Southwest China's Tibet Autonomous Region had lifted 530,000 people out of poverty during the five years to 2017, the regional poverty relief office said Friday.
At the end of 2017, about 330,000 Tibet residents still lived below the regional poverty line, defined as a per capita annual income of 2,300 yuan (362 U.S. dollars) at 2010 prices, the office said.
The poverty rate has been reduced to 12.4 percent from 32.3 percent at the end of 2012, it said.
Many poor people live in remote areas, while harsh weather and geological disasters have also complicated relief efforts, said Lu Huadong, vice director of the poverty relief office.
Tibet, which has a population of about 3.2 million, has vowed to lift another 140,000 people out of poverty in 2018.

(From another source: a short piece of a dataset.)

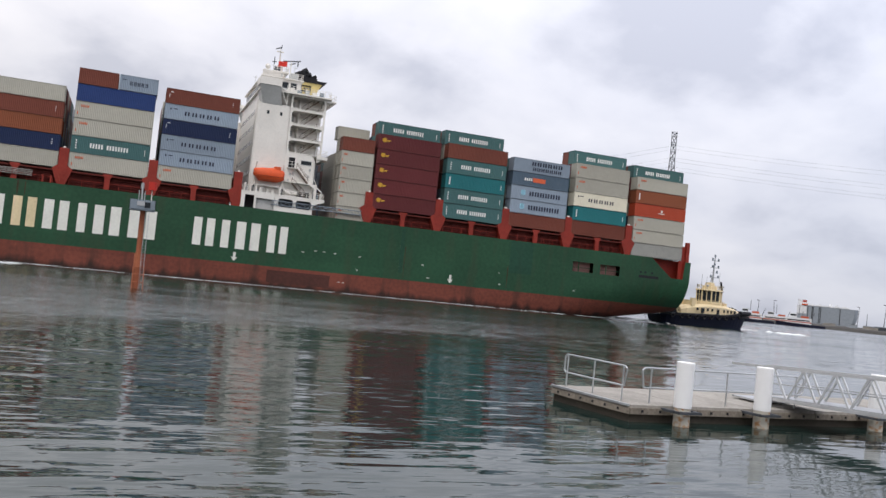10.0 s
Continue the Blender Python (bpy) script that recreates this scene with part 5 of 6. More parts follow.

In 2017, per capita disposable income for urban and rural residents reached 30,671 yuan and 10,330 yuan, up 10.3 percent and 13.6 percent, respectively.
From 2016 to 2020, Tibet plans to invest over 200 billion yuan (31.5 billion U.S. dollars) to eradicate poverty, with 90 percent of that investment going into infrastructure and poverty-relief projects in the poorest areas.
China has set 2020 as the target to finish building a moderately prosperous society and completely eradicate poverty.